__Data excerpt__
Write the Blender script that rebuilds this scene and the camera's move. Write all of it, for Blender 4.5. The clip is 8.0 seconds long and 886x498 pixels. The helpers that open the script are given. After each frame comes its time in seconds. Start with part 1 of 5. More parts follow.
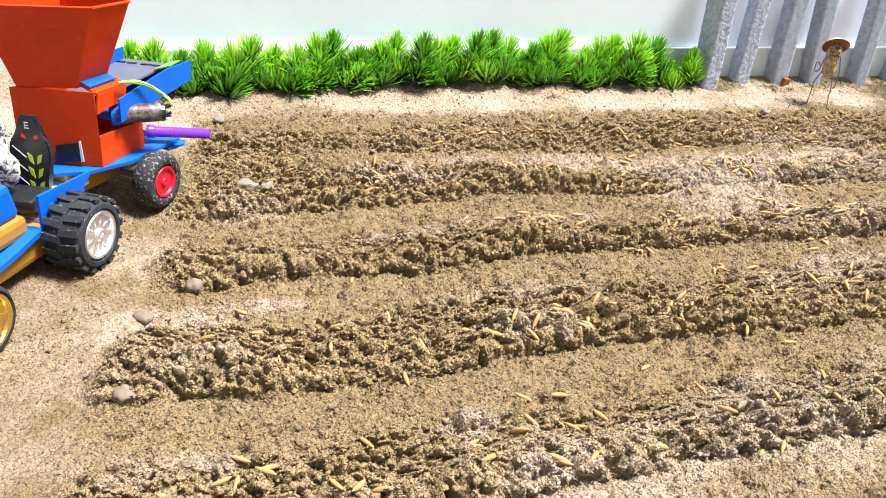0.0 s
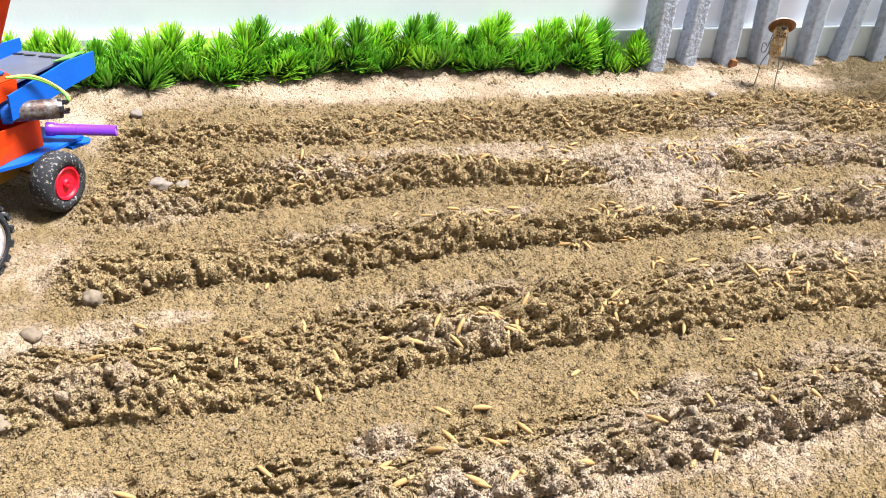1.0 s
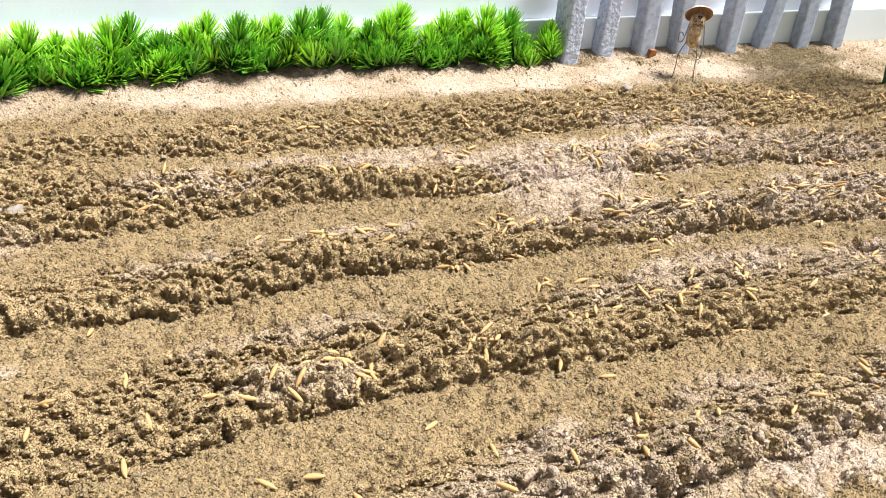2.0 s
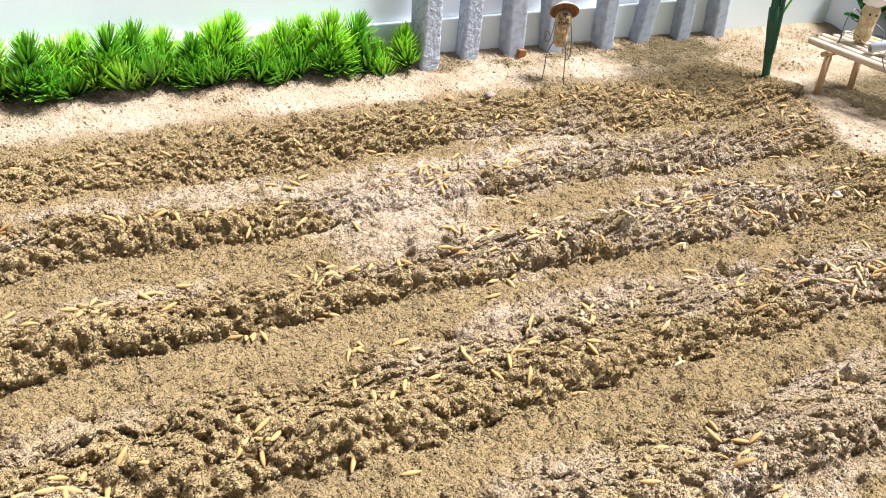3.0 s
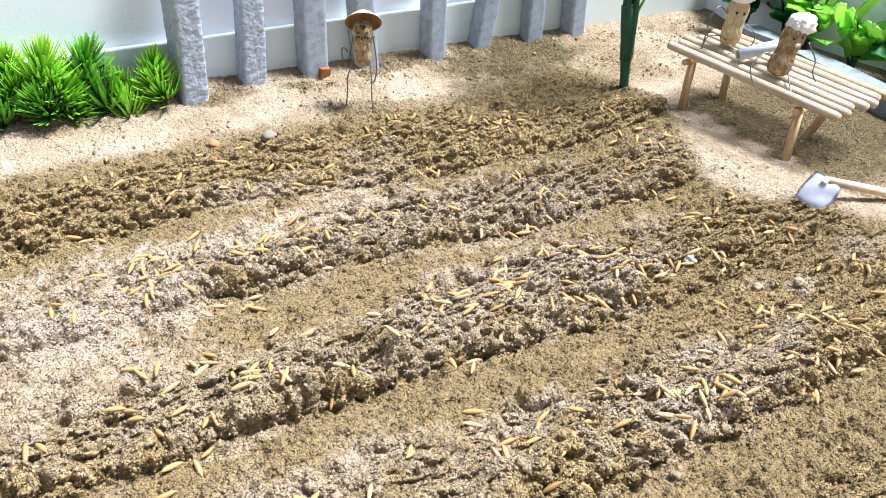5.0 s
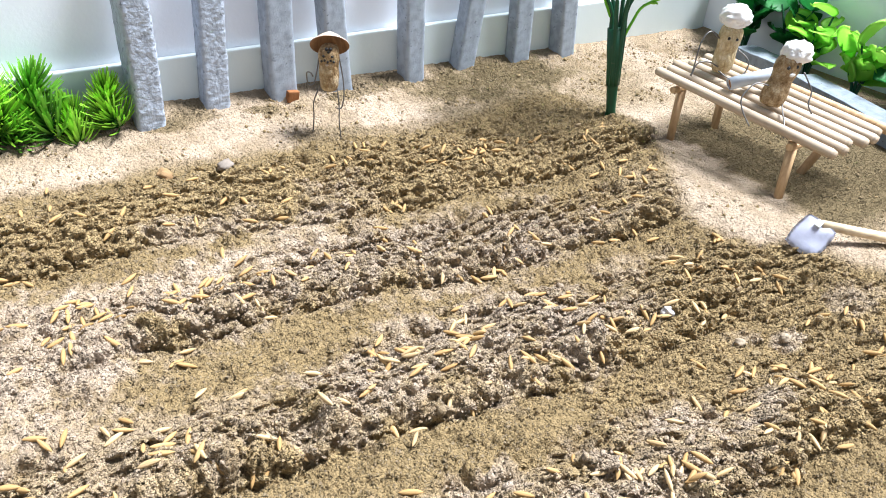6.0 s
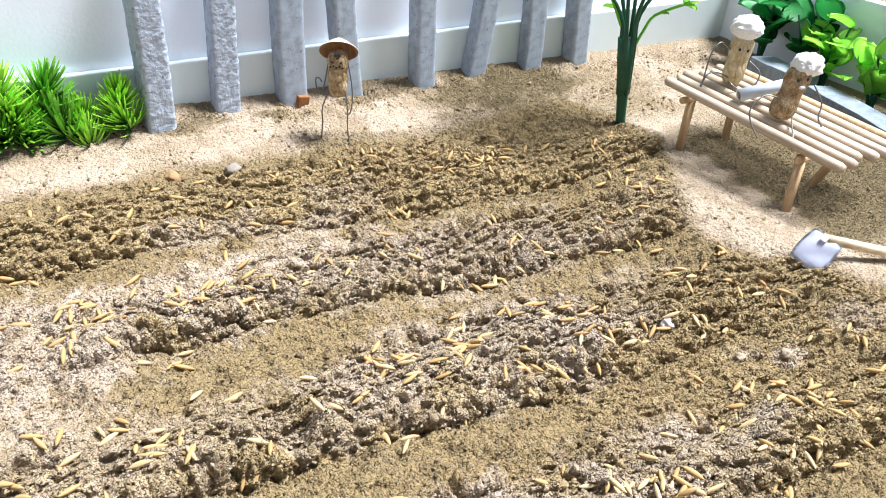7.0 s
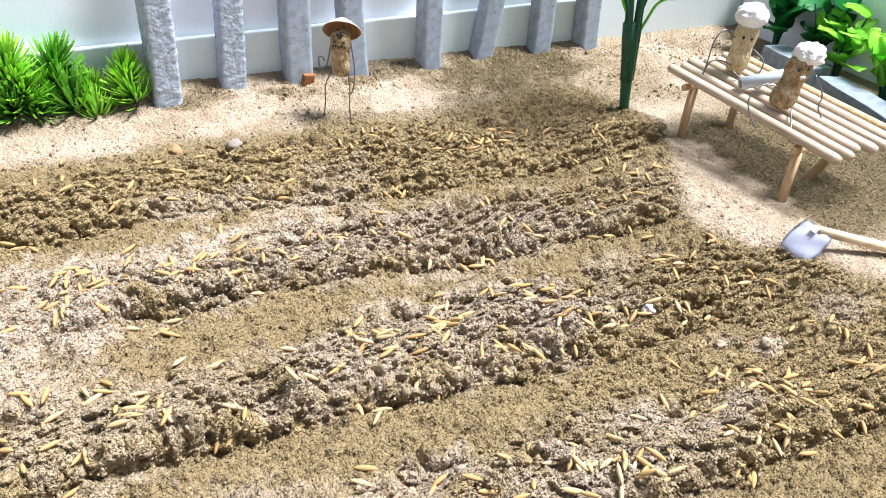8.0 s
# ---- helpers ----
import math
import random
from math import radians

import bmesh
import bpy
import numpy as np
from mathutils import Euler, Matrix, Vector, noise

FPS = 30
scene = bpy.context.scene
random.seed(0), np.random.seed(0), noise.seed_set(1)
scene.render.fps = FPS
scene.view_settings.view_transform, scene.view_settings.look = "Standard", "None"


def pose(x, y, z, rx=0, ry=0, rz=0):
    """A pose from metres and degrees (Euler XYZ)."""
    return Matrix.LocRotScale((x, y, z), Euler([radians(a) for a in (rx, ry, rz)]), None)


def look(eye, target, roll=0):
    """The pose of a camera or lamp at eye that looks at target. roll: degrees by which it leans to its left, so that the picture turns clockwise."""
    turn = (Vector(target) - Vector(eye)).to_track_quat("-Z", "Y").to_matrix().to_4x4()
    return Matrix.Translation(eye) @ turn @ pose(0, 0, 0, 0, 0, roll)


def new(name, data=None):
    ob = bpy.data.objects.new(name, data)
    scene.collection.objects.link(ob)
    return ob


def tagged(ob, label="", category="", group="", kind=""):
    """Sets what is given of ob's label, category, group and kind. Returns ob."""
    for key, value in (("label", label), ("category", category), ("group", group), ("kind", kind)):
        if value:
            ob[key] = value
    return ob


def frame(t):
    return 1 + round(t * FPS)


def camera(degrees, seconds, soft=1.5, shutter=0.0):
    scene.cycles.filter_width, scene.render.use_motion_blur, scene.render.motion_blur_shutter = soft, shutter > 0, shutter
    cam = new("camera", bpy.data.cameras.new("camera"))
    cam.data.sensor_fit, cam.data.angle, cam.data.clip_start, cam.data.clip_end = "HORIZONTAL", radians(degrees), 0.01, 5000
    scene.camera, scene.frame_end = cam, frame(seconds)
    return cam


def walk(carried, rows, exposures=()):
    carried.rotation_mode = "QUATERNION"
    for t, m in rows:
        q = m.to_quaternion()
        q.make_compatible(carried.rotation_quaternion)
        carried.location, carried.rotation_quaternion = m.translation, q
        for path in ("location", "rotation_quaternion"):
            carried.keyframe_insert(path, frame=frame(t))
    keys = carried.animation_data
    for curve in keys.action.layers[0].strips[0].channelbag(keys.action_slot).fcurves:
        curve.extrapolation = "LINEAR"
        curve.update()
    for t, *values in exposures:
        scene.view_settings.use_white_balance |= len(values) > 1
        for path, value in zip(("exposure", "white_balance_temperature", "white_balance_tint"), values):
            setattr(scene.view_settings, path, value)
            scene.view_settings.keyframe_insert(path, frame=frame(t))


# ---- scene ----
cam = camera(59.1, 8.0, soft=1.0)
METRES, EYE, TILT, LEAN, TURN = 0.471, 0.22, -2.825, -1.011, -19.675
ROWS = [
    (0.0, 0.0, 0.0, 0.0, 2.06, -25.19, -4.4),
    (0.5, 0.0213, 0.0213, 0.0004, 0.9, -25.59, -4.19),
    (1.0, 0.0499, 0.0564, -0.0018, -0.6, -26.2, -4.2),
    (2.5, 0.2369, 0.2202, 0.0192, -5.94, -27.86, -3.82),
    (3.0, 0.3168, 0.2899, 0.0248, -9.09, -28.06, -3.28),
    (3.5, 0.3944, 0.3521, 0.029, -11.91, -28.56, -2.76),
    (4.0, 0.4686, 0.4143, 0.0319, -13.72, -29.02, -2.56),
    (4.5, 0.5332, 0.486, 0.0306, -14.46, -29.52, -2.52),
    (5.0, 0.5918, 0.5594, 0.0354, -14.43, -30.0, -2.55),
    (6.5, 0.6816, 0.6299, 0.0488, -12.39, -29.62, -2.96),
    (7.0, 0.6894, 0.6193, 0.0513, -11.38, -29.66, -3.03),
    (7.5, 0.7109, 0.6084, 0.0509, -9.81, -30.41, -3.5),
    (8.0, 0.731, 0.5973, 0.0573, -8.67, -31.04, -3.5),
]
walk(cam, [(t, pose(0, 0, EYE, TILT, LEAN, TURN) @ pose(METRES * x, METRES * y, METRES * z, 90 + pitch, roll, yaw)) for t, x, y, z, yaw, pitch, roll in ROWS],
     exposures=[(0, 1.38, 6100, 13), (1.2, 1.38, 6100, 13), (2.5, 1.42, 6120, 13), (4, 1.39, 5860, 10), (5.2, 1.34, 5700, 9), (8, 1.34, 5680, 9)])

# ---- light: soft daylight from above, a little from the side of the bench ----
world = bpy.data.worlds.new("world")
scene.world = world
world.use_nodes = True
wn, wl = world.node_tree.nodes, world.node_tree.links
sky = wn.new("ShaderNodeTexSky")
sky.sky_type = "NISHITA"
sky.sun_disc = False
sky.sun_elevation = radians(67.4)
sky.sun_rotation = radians(106)
sky.air_density, sky.dust_density, sky.ozone_density = 1.0, 3.0, 0.6
wn["Background"].inputs["Strength"].default_value = 0.050
pale = wn.new("ShaderNodeHueSaturation")
pale.inputs["Saturation"].default_value = 0.25
wl.new(sky.outputs["Color"], pale.inputs["Color"])
wl.new(pale.outputs["Color"], wn["Background"].inputs["Color"])
sun = new("sun", bpy.data.lights.new("sun", "SUN"))
sun.data.energy, sun.data.angle, sun.data.color = 5.0, radians(18), (1.0, 0.965, 0.91)
sun.matrix_world = look((0.46, -0.13, 1.15), (0, 0, 0))
scene.view_settings.exposure = 0.8

# ---- materials ----


class Mat:
    """A node material with a principled shader and short ways to add nodes."""

    def __init__(self, name, rough=0.7, metal=0.0, spec=0.5):
        self.m = bpy.data.materials.new(name)
        self.m.use_nodes = True
        self.n, self.l = self.m.node_tree.nodes, self.m.node_tree.links
        self.b = self.n["Principled BSDF"]
        self.b.inputs["Roughness"].default_value = rough
        self.b.inputs["Metallic"].default_value = metal
        self.b.inputs["Specular IOR Level"].default_value = spec
        self.co = self.n.new("ShaderNodeTexCoord").outputs["Object"]

    def noise(self, scale, detail=4.0, rough=0.6, distort=0.0, vec=None):
        t = self.n.new("ShaderNodeTexNoise")
        t.inputs["Scale"].default_value, t.inputs["Detail"].default_value = scale, detail
        t.inputs["Roughness"].default_value, t.inputs["Distortion"].default_value = rough, distort
        self.l.new(vec or self.co, t.inputs["Vector"])
        return t.outputs["Fac"]

    def cells(self, scale, feature="F1"):
        t = self.n.new("ShaderNodeTexVoronoi")
        t.feature = feature
        t.inputs["Scale"].default_value = scale
        self.l.new(self.co, t.inputs["Vector"])
        return t

    def stretch(self, s):
        t = self.n.new("ShaderNodeMapping")
        t.inputs["Scale"].default_value = s
        self.l.new(self.co, t.inputs["Vector"])
        return t.outputs["Vector"]

    def ramp(self, fac, stops):
        r = self.n.new("ShaderNodeValToRGB")
        e = r.color_ramp.elements
        while len(e) < len(stops):
            e.new(0.5)
        for i, (p, c) in enumerate(stops):
            e[i].position, e[i].color = p, (*c, 1)
        self.l.new(fac, r.inputs["Fac"])
        return r.outputs["Color"]

    def grey(self, fac, lo, hi, a=0.0, b=1.0):
        r = self.n.new("ShaderNodeMapRange")
        for i, v in enumerate((lo, hi, a, b)):
            r.inputs[i + 1].default_value = v
        self.l.new(fac, r.inputs[0])
        return r.outputs[0]

    def mix(self, fac, a, b, mode="MIX"):
        x = self.n.new("ShaderNodeMix")
        x.data_type, x.blend_type = "RGBA", mode
        for sock, v in ((x.inputs[0], fac), (x.inputs[6], a), (x.inputs[7], b)):
            if isinstance(v, (int, float)):
                sock.default_value = v
            elif isinstance(v, tuple):
                sock.default_value = (*v, 1)
            else:
                self.l.new(v, sock)
        return x.outputs[2]

    def math(self, op, a, b=0.0):
        x = self.n.new("ShaderNodeMath")
        x.operation = op
        for sock, v in zip(x.inputs, (a, b)):
            if isinstance(v, (int, float)):
                sock.default_value = v
            else:
                self.l.new(v, sock)
        return x.outputs[0]

    def attr(self, name):
        a = self.n.new("ShaderNodeAttribute")
        a.attribute_name = name
        return a.outputs["Fac"]

    def island(self):
        return self.n.new("ShaderNodeNewGeometry").outputs["Random Per Island"]

    def each(self):
        return self.n.new("ShaderNodeObjectInfo").outputs["Random"]

    def colour(self, c):
        if isinstance(c, tuple):
            self.b.inputs["Base Color"].default_value = (*c, 1)
        else:
            self.l.new(c, self.b.inputs["Base Color"])
        return self

    def roughness(self, f):
        self.l.new(f, self.b.inputs["Roughness"])
        return self

    def bump(self, fac, dist, strength=1.0):
        b = self.n.new("ShaderNodeBump")
        b.inputs["Distance"].default_value, b.inputs["Strength"].default_value = dist, strength
        self.l.new(fac, b.inputs["Height"])
        old = self.b.inputs["Normal"].links
        if old:
            self.l.new(old[0].from_socket, b.inputs["Normal"])
        self.l.new(b.outputs["Normal"], self.b.inputs["Normal"])
        return self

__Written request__
Look above for the line that contains "# ---- helpers". Starting there, transcribe every line exactly until you have copied the line that contains "return Matrix.Translation(eye) @".

__Correct answer__
# ---- helpers ----
import math
import random
from math import radians

import bmesh
import bpy
import numpy as np
from mathutils import Euler, Matrix, Vector, noise

FPS = 30
scene = bpy.context.scene
random.seed(0), np.random.seed(0), noise.seed_set(1)
scene.render.fps = FPS
scene.view_settings.view_transform, scene.view_settings.look = "Standard", "None"


def pose(x, y, z, rx=0, ry=0, rz=0):
    """A pose from metres and degrees (Euler XYZ)."""
    return Matrix.LocRotScale((x, y, z), Euler([radians(a) for a in (rx, ry, rz)]), None)


def look(eye, target, roll=0):
    """The pose of a camera or lamp at eye that looks at target. roll: degrees by which it leans to its left, so that the picture turns clockwise."""
    turn = (Vector(target) - Vector(eye)).to_track_quat("-Z", "Y").to_matrix().to_4x4()
    return Matrix.Translation(eye) @ turn @ pose(0, 0, 0, 0, 0, roll)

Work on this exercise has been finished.